Kordic & Cerkez Trial

Tribunal Update 179 Last Week in The Hague (June 5-10, 2000)

Kordic & Cerkez Trial

Tribunal Update 179 Last Week in The Hague (June 5-10, 2000)

Saturday, 10 June, 2000

Croatian Justice Minister, Stjepan Ivanisevic, said during a visit to the Tribunal last week that the government in Zagreb had submitted over 3,500 documents to Tribunal prosecutors in recent months. Ivanisevic said there are no longer any problems in relations between the Tribunal and Croatia and that only "technical details" needed to be ironed out.


During the cross-examination of defence witnesses last week, prosecutors introduced as new evidence a document recently received from Zagreb, which the prosecution claim supports their case that Kordic exercised a military role in central Bosnia.

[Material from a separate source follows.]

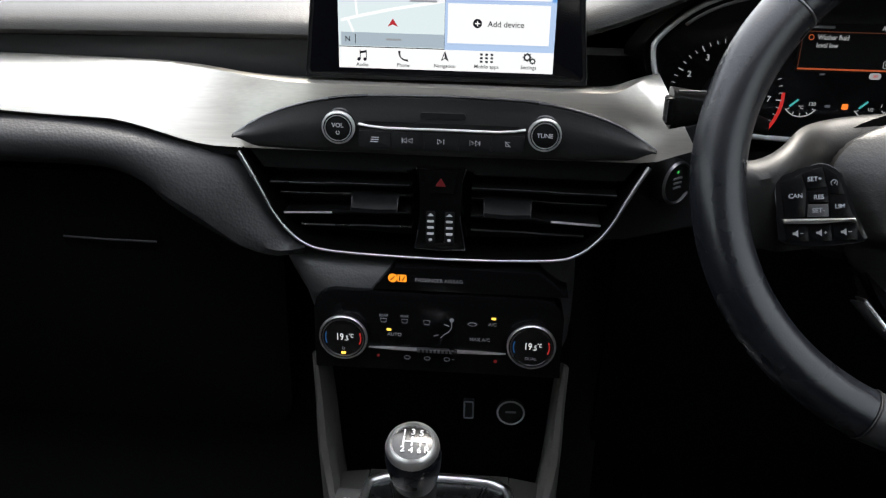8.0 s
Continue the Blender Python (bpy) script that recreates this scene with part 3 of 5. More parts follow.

The document - a report dated February 1994 from the Croatian Information Service, HIS, to the then Croatian President Franjo Tudjman - cites politicians Dario Kordic and Ignac Kostroman as persons responsible for Croatian Defence Force, HVO, military operations in central Bosnia, including the crimes in Ahmici.


The report said Kordic and Kostroman harmed the HVO through their "political and military voluntarism and incompetence."


Kordic's defence lawyers claimed the report was fabricated. The document was unsigned, leading the defence to argue Kordic could not, therefore, challenge his accusers.


Prosecutor Geoffrey Nice, however, argued the entire document, which includes the report and a follow-up letter with the HIS stamp, looks credible. The judges concluded the document could be admitted as material evidence but reminded all sides that its probative value would only be decided during the analysis of all material evidence presented during the trial.


The prosecution has cited only one part of the document so far - that relating to an internal power struggle within the HVO.


"Aided by Dario Kordic and Ignac Kostroman, Darko Kraljevic [former commander of the special unit "Vitezovi" (Knights)] intended to use his appointment to the Main Headquarters of the HVO to destroy [former Bosnian Croat military commander in central Bosnia Tihomir] Blaskic. For some time now there has been a tacit but fierce conflict between Kordic and Kostroman and HVO presidents in Travnik, Novi Travnik, Vitez and Busovaca after a large part of territory in Central Bosnia was lost," the document read.


When confronted with this evidence, defence witness Zoran Maric, former president of the civilian HVO in Busovaca, said he was "not familiar at all" with the events mentioned and that the HVO presidents "never were against Kordic."


The defence case continued with testimony challenging prosecution claims that the Croatian Community of Herzeg Bosnia, HZHB, was created as a precursor to secession from Bosnia and unification with Croatia.


Defence witness Zoran Perkovic, who had worked in the Office of Legislation of Herzeg-Bosnia compiling legal acts of the HZHB, said the Community was a "temporary form of power organisation." Perkovic then added that, "there are no discriminatory elements towards any people in any of the regulations of the Croatian Community of Herzeg Bosnia."


Prosecutor Susan Somers then asked Perkovic whether he knew how these regulations were implemented in central Bosnia. Perkovic said he did not. Somers then asked which legal acts allowed for the creation of camps for Bosniak civilians on the territory of HZHB. Perkovic replied that the practice was contrary to regulations.


The defence then called Srecko Vucina, a former close aide to HZHB president Mate Boban. Vucina proceeded to entirely diminish Kordic's role and influence. Kordic did not belong, Vucina said, "to the group of people in the HZHB leadership." Boban as president and supreme commander of the Bosnian Croat army "did not discuss military questions with Kordic," Vucina said. Kordic's rank as colonel was only an "honorary title" he added.